Leegte. Er is een foto van een uitzicht. Een nietszeggende etalage, een atelierraam. En dan blijken in de foto met fijn potlood vaak doorschijnende tekeningen gemaakt te zijn met de schijn van echtheid. Plastic bekertjes, of echter nog in kleur, een sleutelbos in de venterbank, wat munten, paperclips met glimmertje, een rolletje doorzichtig plakband.
Wat doen ze? Ze versterken de indruk van leegte. Zoals het keukentrapje naast de verfpotten in het lege huis, dat het huis alleen nog maar leger maakt. Maar wel gedachten losmaakt over wat hier komen moet. Plannen.
Rosa Everts is een meesteres in trompe l'oeil effecten. Echt, niet-echt, leegte roept fantomen op. Wat staat hier te gebeuren? Wat is er gebeurd? Raadselen. Er broeit iets.
Hele verhalen rijzen op. In het nietszeggende uitzicht heeft ze resten van een feest getekend, lege flessen, versiering in goud, dat omlaag droop. Rosa Everts is groot in resten. Was dit de afscheidsparty van dit huis? Blijft deze rotzooi onbepaald staan?

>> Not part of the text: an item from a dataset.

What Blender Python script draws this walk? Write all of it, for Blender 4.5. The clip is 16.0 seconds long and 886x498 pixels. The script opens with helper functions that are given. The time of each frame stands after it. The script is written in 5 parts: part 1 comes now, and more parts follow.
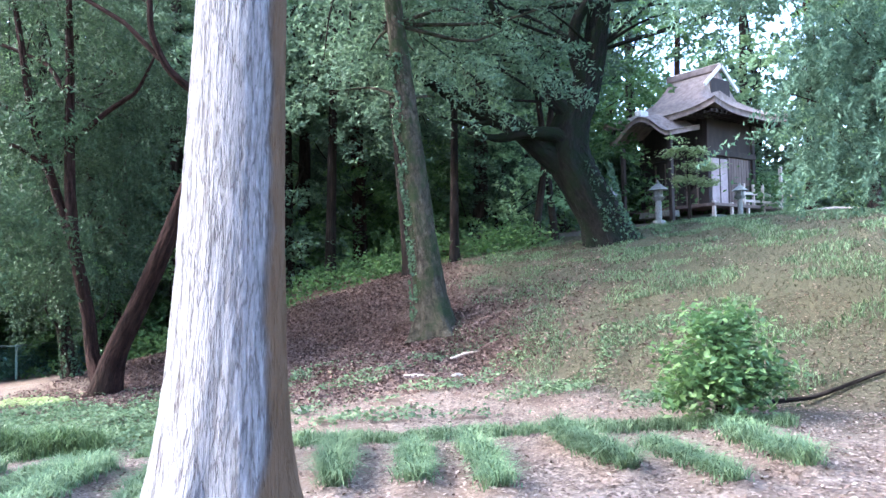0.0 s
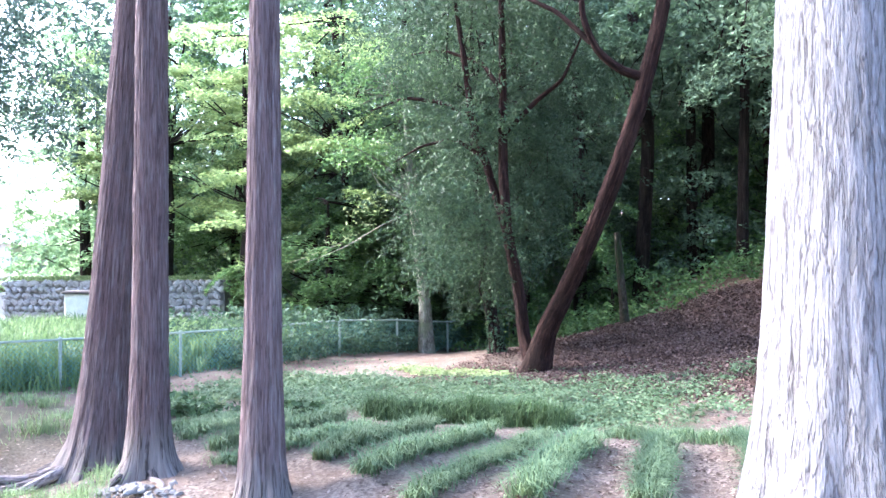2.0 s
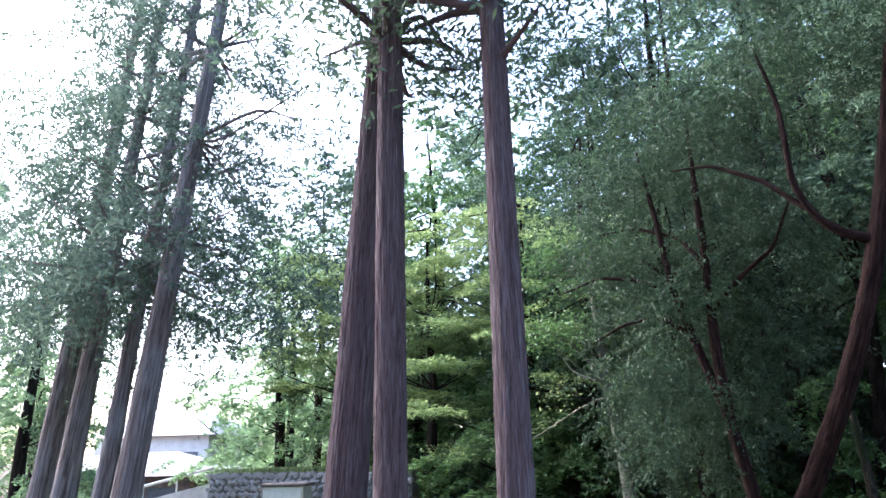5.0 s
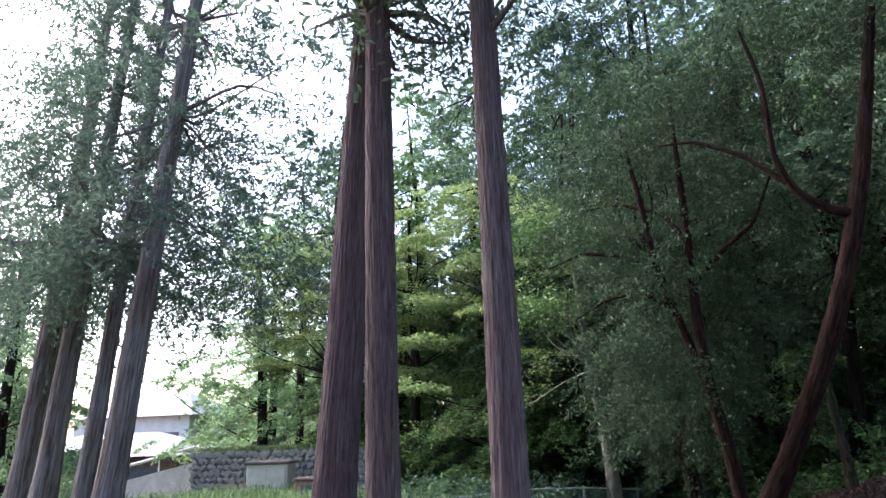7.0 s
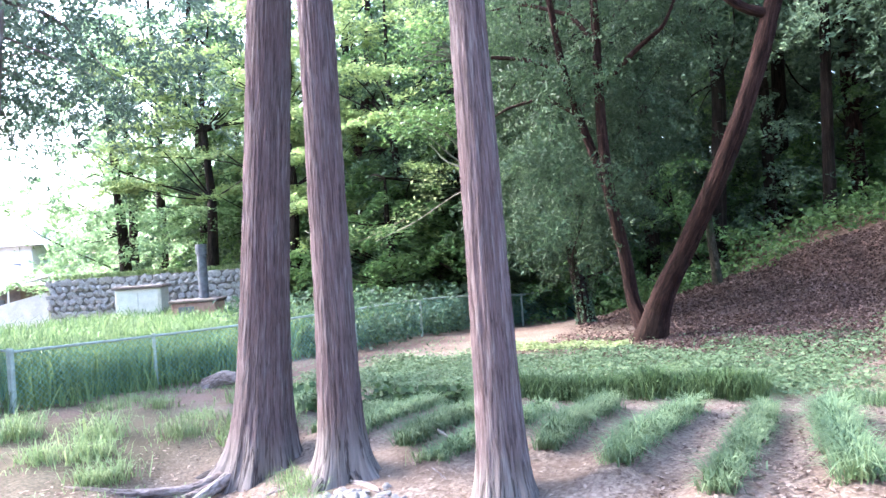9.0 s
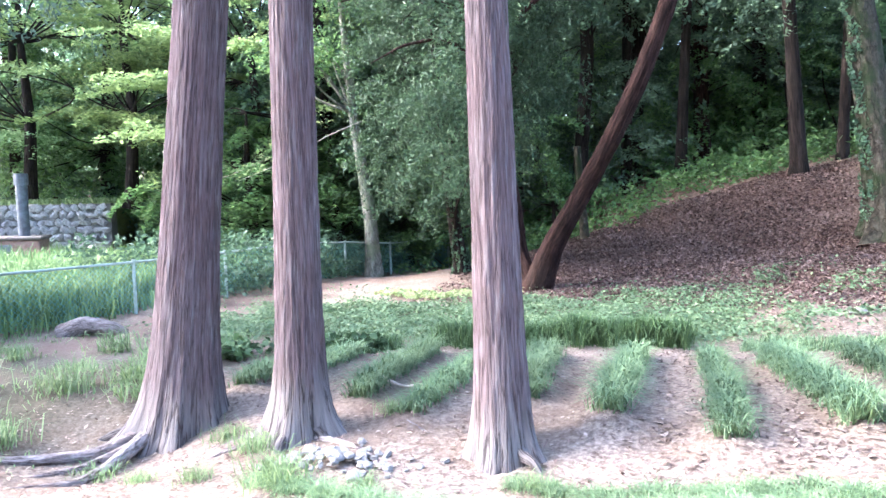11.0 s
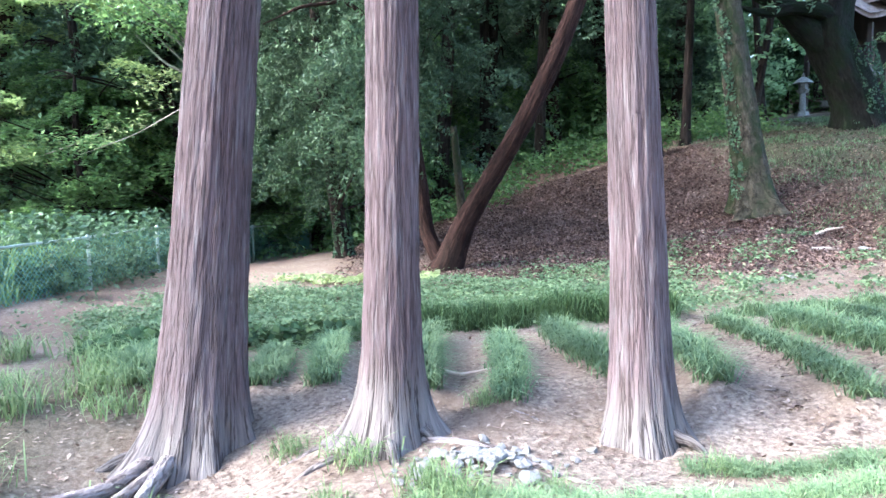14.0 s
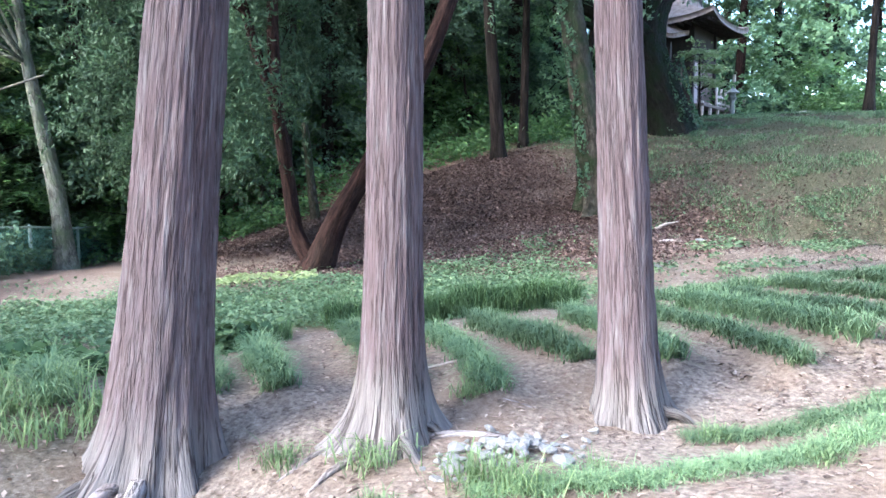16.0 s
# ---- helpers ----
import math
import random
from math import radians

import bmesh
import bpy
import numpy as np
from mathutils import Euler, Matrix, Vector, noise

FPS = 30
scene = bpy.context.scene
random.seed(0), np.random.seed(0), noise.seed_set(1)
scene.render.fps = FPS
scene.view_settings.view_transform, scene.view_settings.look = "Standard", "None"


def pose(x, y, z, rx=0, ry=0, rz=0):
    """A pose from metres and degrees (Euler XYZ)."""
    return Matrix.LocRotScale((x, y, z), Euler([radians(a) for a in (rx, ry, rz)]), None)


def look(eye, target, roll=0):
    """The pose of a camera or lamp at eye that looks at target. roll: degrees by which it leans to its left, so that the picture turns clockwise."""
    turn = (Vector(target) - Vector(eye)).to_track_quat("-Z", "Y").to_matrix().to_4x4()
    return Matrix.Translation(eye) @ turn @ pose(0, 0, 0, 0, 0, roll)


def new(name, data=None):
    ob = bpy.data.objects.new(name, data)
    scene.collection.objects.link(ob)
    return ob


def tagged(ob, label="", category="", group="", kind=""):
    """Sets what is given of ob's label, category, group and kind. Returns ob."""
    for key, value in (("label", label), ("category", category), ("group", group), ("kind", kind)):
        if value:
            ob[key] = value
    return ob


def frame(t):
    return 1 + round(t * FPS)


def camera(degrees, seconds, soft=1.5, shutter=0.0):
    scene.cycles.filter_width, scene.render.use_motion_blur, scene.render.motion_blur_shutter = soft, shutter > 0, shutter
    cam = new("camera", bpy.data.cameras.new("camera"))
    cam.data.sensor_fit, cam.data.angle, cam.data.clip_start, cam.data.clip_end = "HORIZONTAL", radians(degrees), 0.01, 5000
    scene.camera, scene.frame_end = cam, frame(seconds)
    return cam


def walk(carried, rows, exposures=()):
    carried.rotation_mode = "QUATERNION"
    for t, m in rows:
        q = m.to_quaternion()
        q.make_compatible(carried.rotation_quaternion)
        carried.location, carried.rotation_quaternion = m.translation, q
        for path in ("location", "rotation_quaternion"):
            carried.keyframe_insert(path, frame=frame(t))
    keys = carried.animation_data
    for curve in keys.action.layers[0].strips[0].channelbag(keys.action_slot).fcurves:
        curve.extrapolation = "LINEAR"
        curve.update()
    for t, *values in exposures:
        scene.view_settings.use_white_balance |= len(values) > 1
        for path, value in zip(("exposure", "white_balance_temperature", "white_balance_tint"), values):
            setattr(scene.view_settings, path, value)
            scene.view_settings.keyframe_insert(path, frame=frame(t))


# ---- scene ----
cam = camera(63.6, 16.0)
PATH = [
    (0, (-0.102, 0.071, 1.494), (-0.154, 2.069, 1.568), -1.1),
    (0.5, (-0.422, 0.111, 1.474), (-0.649, 2.098, 1.512), -1.6),
    (1, (-0.683, 0.144, 1.424), (-1.176, 2.082, 1.404), -0.9),
    (1.5, (-0.97, 0.213, 1.438), (-1.731, 2.061, 1.504), -0.9),
    (1.8, (-1.125, 0.221, 1.425), (-2.03, 2.004, 1.482), -0.5),
    (2, (-1.273, 0.207, 1.408), (-2.272, 1.939, 1.466), -0.4),
    (2.5, (-1.581, 0.219, 1.42), (-2.768, 1.828, 1.464), -0.7),
    (3, (-1.848, 0.291, 1.436), (-3.146, 1.806, 1.574), -0.6),
    (3.5, (-1.94, 0.24, 1.457), (-3.298, 1.696, 1.645), -1.0),
    (4, (-1.986, 0.183, 1.485), (-3.372, 1.587, 1.808), -1.0),
    (4.3, (-2.003, 0.15, 1.507), (-3.378, 1.537, 1.937), -0.7),
    (4.5, (-2.0, 0.112, 1.54), (-3.358, 1.493, 2.035), -1.2),
    (4.7, (-1.977, 0.066, 1.583), (-3.306, 1.465, 2.111), -1.3),
    (6.8, (-1.994, -0.141, 1.572), (-3.255, 1.29, 2.173), -1.4),
    (7, (-2.062, -0.06, 1.537), (-3.335, 1.401, 2.033), -2.1),
    (7.5, (-2.287, 0.037, 1.469), (-3.563, 1.548, 1.769), -2.7),
    (8, (-2.563, 0.013, 1.411), (-3.811, 1.568, 1.569), -2.8),
    (8.5, (-2.885, -0.022, 1.41), (-3.996, 1.64, 1.477), -3.5),
    (9, (-3.205, 0.033, 1.356), (-4.213, 1.761, 1.352), -3.9),
    (9.5, (-3.508, 0.048, 1.333), (-4.431, 1.822, 1.283), -3.0),
    (10, (-3.869, 0.024, 1.302), (-4.639, 1.866, 1.188), -3.3),
    (10.2, (-3.978, 0.021, 1.297), (-4.714, 1.875, 1.158), -3.0),
    (12.3, (-5.539, 0.238, 1.194), (-5.784, 2.217, 1.045), -0.4),
    (12.5, (-5.674, 0.27, 1.201), (-5.89, 2.253, 1.046), -0.7),
    (13, (-6.031, 0.285, 1.155), (-6.176, 2.274, 1.0), -0.2),
    (13.5, (-6.341, 0.288, 1.148), (-6.405, 2.278, 0.961), -0.4),
    (14, (-6.66, 0.386, 1.109), (-6.638, 2.376, 0.908), -0.6),
    (14.5, (-6.977, 0.457, 1.073), (-6.886, 2.444, 0.862), 0.7),
    (15, (-7.288, 0.463, 1.072), (-7.04, 2.436, 0.853), 0.1),
    (15.5, (-7.546, 0.564, 1.021), (-7.149, 2.512, 0.803), 0.4),
    (16, (-7.767, 0.654, 1.028), (-7.21, 2.564, 0.83), -0.1),
]
walk(cam, [(t, look(eye, target, roll)) for t, eye, target, roll in PATH],
     [(0, 3.95, 5500, 14), (1.0, 3.8, 5500, 15), (2.5, 4.1, 5550, 18), (4.0, 3.65, 5600, 18), (4.6, 3.1, 5600, 18), (7.0, 2.35, 6000, 16), (7.5, 3.25, 5950, 16), (8.2, 3.85, 5850, 18), (10.2, 4.2, 5650, 17), (13.5, 3.95, 5500, 10), (16, 3.55, 5400, 8)])

# ---- world, sun, exposure ----
world = bpy.data.worlds.new("overcast_sky")
scene.world = world
world.use_nodes = True
wn = world.node_tree
sky = wn.nodes.new("ShaderNodeTexSky")
sky.sky_type = "NISHITA"
sky.sun_disc = False
SUN_AZ, SUN_EL = radians(98), radians(38)
sky.sun_elevation, sky.sun_rotation = SUN_EL, -SUN_AZ
sky.air_density, sky.dust_density, sky.ozone_density = 1.0, 3.5, 1.0
wn.nodes["Background"].inputs[1].default_value = 0.15
wn.links.new(sky.outputs[0], wn.nodes["Background"].inputs[0])

sun = new("sun", bpy.data.lights.new("sun", "SUN"))
sun.data.energy, sun.data.angle, sun.data.color = 1.25, radians(38), (1.0, 0.98, 0.94)
sun.matrix_world = look((-60, 40, 45), (-60 + math.sin(SUN_AZ) * math.cos(SUN_EL), 40 - math.cos(SUN_AZ) * math.cos(SUN_EL), 45 - math.sin(SUN_EL)))

rng = np.random.default_rng(7)


# ---- materials ----
def node_mat(name):
    m = bpy.data.materials.new(name)
    m.use_nodes = True
    nt = m.node_tree
    return m, nt, nt.nodes["Principled BSDF"]


def noise_node(nt, scale, detail=4.0, stretch=(1, 1, 1), rough=0.6, grain=False):
    tc = nt.nodes.new("ShaderNodeAttribute" if grain else "ShaderNodeTexCoord")
    if grain:
        tc.attribute_name = "grain"
    mp = nt.nodes.new("ShaderNodeMapping")
    mp.inputs["Scale"].default_value = stretch
    nz = nt.nodes.new("ShaderNodeTexNoise")
    nz.inputs["Scale"].default_value, nz.inputs["Detail"].default_value, nz.inputs["Roughness"].default_value = scale, detail, rough
    nt.links.new(tc.outputs["Vector" if grain else "Object"], mp.inputs[0])
    nt.links.new(mp.outputs[0], nz.inputs[0])
    return nz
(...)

Bij lege huizen kijk ik altijd even binnen. Door brievenbussen ook. Als je binnenkomt merk je dat voetstappen anders klinken op kale vloeren, in holle akoestiek. Leegte is nooit leeg. Zoals stilte nooit stil is. Zodra je het woord noemt vult het zich.
Rosa benoemt de leegte niet. Heeft geen rillingen bij aanraking of zien van bubbeltjesglas. Het woord saai zal ze nooit gebruiken.